• Piggyback Meetings: Filipina Amina Rasul, head of the Council for Islam & Democracy, has become a good source for correspondent Simon Montlake on the security situation in the Philippines (see story). But his first contact with her was serendipitous. When Simon showed up for an interview with an American researcher, Amina was just finishing up a meeting with that researcher, who introduced the two.
When Simon arrived at a Starbucks in an upscale Manila district to meet Amina for this story on the US military presence in the Philippines, he noticed a letter on the table.
"So, being a nosy reporter, I said, 'Oh, what's that?' " Simon recalls.
Turns out it was a letter Amina had written to Undersecretary of State Karen Hughes, who had visited in January.
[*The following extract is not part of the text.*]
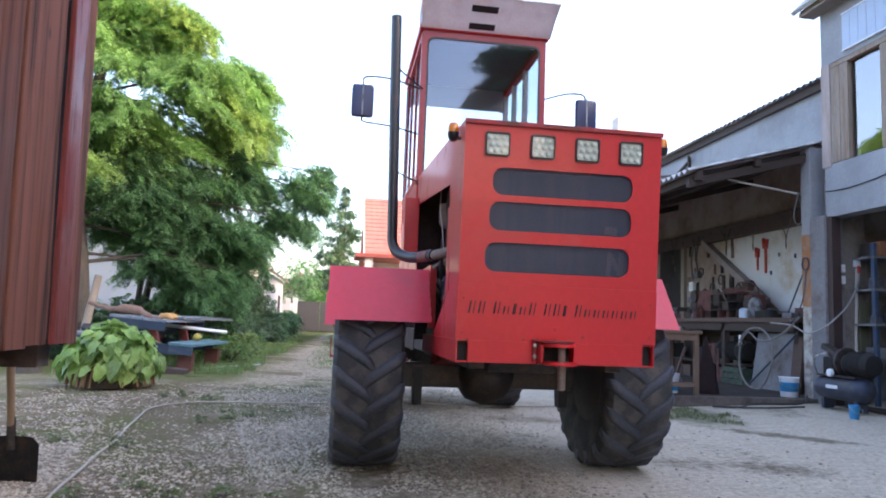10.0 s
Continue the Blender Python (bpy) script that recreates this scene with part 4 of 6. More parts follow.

She urged Ms. Hughes to keep the US engaged, but to shift away from military support toward helping local democratic institutions, including the police, judiciary, and local government.
"I don't think she's gotten a reply yet," says Simon.
• Hopeful Orphans: In almost every African community she's visited, correspondent Stephanie Hanes has met orphans like Jose (see story).
For Stephanie, their stories – often very similar – are the hardest to tell.
"Emotionally, it's difficult to stay open to so many individual cases of sadness. Professionally, it's a challenge to make these stories something more than clichés of African woe," she explains.
But no matter how woeful their lives, she often finds the individuals have a sense of hope. For example, while an outsider might find Jose's story tragic, he doesn't see it that way. Today, he helps find homes for other orphans and is studying to be a lawyer. "I am happy," he told her. "We have a good future."